From the data that follows, copy every line holding the string "part".

--- begin ---

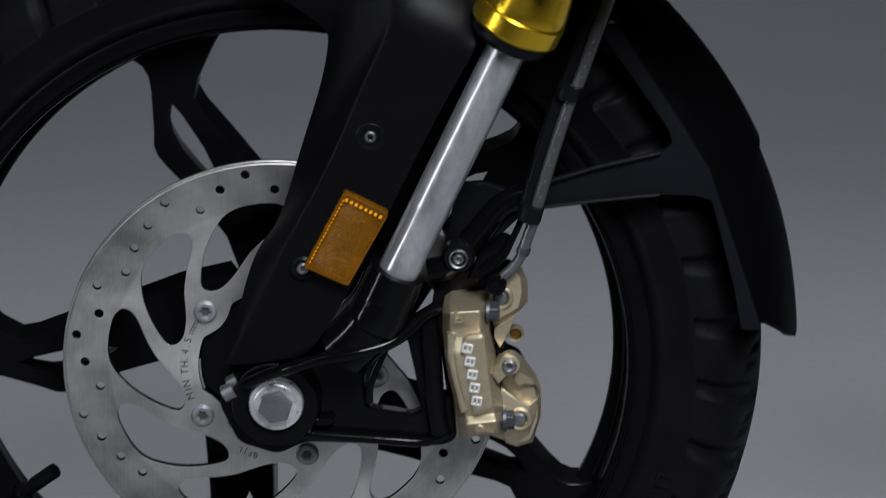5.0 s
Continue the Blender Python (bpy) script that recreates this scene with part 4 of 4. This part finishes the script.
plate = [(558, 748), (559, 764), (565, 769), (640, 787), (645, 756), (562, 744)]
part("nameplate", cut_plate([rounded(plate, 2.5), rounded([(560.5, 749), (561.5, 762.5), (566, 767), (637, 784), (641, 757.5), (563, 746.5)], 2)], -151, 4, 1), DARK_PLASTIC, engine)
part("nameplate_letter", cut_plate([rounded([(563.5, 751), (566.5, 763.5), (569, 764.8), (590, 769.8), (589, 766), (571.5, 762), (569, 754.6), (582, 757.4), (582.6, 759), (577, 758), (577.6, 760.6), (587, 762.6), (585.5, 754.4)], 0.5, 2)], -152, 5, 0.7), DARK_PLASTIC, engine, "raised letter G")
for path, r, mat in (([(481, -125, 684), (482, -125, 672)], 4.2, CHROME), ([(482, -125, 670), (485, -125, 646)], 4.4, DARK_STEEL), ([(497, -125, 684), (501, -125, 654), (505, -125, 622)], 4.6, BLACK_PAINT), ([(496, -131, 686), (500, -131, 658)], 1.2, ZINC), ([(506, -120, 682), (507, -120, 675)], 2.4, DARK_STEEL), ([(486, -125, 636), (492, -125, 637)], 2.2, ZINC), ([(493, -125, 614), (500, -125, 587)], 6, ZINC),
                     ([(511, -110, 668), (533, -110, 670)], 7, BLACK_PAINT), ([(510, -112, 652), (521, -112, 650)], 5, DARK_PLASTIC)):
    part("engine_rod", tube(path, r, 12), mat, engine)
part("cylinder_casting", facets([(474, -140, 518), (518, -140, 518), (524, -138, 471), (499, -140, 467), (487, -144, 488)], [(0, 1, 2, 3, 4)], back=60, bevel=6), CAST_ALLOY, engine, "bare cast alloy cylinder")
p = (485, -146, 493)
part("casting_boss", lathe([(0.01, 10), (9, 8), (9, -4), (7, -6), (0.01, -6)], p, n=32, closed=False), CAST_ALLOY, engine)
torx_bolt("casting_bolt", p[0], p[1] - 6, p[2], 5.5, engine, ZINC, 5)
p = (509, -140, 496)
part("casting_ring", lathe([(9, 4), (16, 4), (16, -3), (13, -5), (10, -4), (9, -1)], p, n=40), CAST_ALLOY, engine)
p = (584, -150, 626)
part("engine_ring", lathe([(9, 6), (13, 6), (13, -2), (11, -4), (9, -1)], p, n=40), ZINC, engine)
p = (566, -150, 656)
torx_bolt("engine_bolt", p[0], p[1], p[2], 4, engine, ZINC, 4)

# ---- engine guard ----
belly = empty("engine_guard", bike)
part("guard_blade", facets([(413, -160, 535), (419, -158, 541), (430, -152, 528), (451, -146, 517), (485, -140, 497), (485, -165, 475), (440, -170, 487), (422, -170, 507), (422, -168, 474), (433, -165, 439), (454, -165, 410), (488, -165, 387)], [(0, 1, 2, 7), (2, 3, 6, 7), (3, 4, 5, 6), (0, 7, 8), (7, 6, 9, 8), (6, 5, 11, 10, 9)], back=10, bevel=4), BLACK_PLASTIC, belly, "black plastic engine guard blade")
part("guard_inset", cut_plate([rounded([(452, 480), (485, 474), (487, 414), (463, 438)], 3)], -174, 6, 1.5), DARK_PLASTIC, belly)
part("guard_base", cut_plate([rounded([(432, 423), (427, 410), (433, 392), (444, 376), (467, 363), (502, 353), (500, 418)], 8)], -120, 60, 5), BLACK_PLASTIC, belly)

--- end ---

RESULT OF THIS EXERCISE |
Continue the Blender Python (bpy) script that recreates this scene with part 4 of 4. This part finishes the script.
part("nameplate", cut_plate([rounded(plate, 2.5), rounded([(560.5, 749), (561.5, 762.5), (566, 767), (637, 784), (641, 757.5), (563, 746.5)], 2)], -151, 4, 1), DARK_PLASTIC, engine)
part("nameplate_letter", cut_plate([rounded([(563.5, 751), (566.5, 763.5), (569, 764.8), (590, 769.8), (589, 766), (571.5, 762), (569, 754.6), (582, 757.4), (582.6, 759), (577, 758), (577.6, 760.6), (587, 762.6), (585.5, 754.4)], 0.5, 2)], -152, 5, 0.7), DARK_PLASTIC, engine, "raised letter G")
    part("engine_rod", tube(path, r, 12), mat, engine)
part("cylinder_casting", facets([(474, -140, 518), (518, -140, 518), (524, -138, 471), (499, -140, 467), (487, -144, 488)], [(0, 1, 2, 3, 4)], back=60, bevel=6), CAST_ALLOY, engine, "bare cast alloy cylinder")
part("casting_boss", lathe([(0.01, 10), (9, 8), (9, -4), (7, -6), (0.01, -6)], p, n=32, closed=False), CAST_ALLOY, engine)
part("casting_ring", lathe([(9, 4), (16, 4), (16, -3), (13, -5), (10, -4), (9, -1)], p, n=40), CAST_ALLOY, engine)
part("engine_ring", lathe([(9, 6), (13, 6), (13, -2), (11, -4), (9, -1)], p, n=40), ZINC, engine)
part("guard_blade", facets([(413, -160, 535), (419, -158, 541), (430, -152, 528), (451, -146, 517), (485, -140, 497), (485, -165, 475), (440, -170, 487), (422, -170, 507), (422, -168, 474), (433, -165, 439), (454, -165, 410), (488, -165, 387)], [(0, 1, 2, 7), (2, 3, 6, 7), (3, 4, 5, 6), (0, 7, 8), (7, 6, 9, 8), (6, 5, 11, 10, 9)], back=10, bevel=4), BLACK_PLASTIC, belly, "black plastic engine guard blade")
part("guard_inset", cut_plate([rounded([(452, 480), (485, 474), (487, 414), (463, 438)], 3)], -174, 6, 1.5), DARK_PLASTIC, belly)
part("guard_base", cut_plate([rounded([(432, 423), (427, 410), (433, 392), (444, 376), (467, 363), (502, 353), (500, 418)], 8)], -120, 60, 5), BLACK_PLASTIC, belly)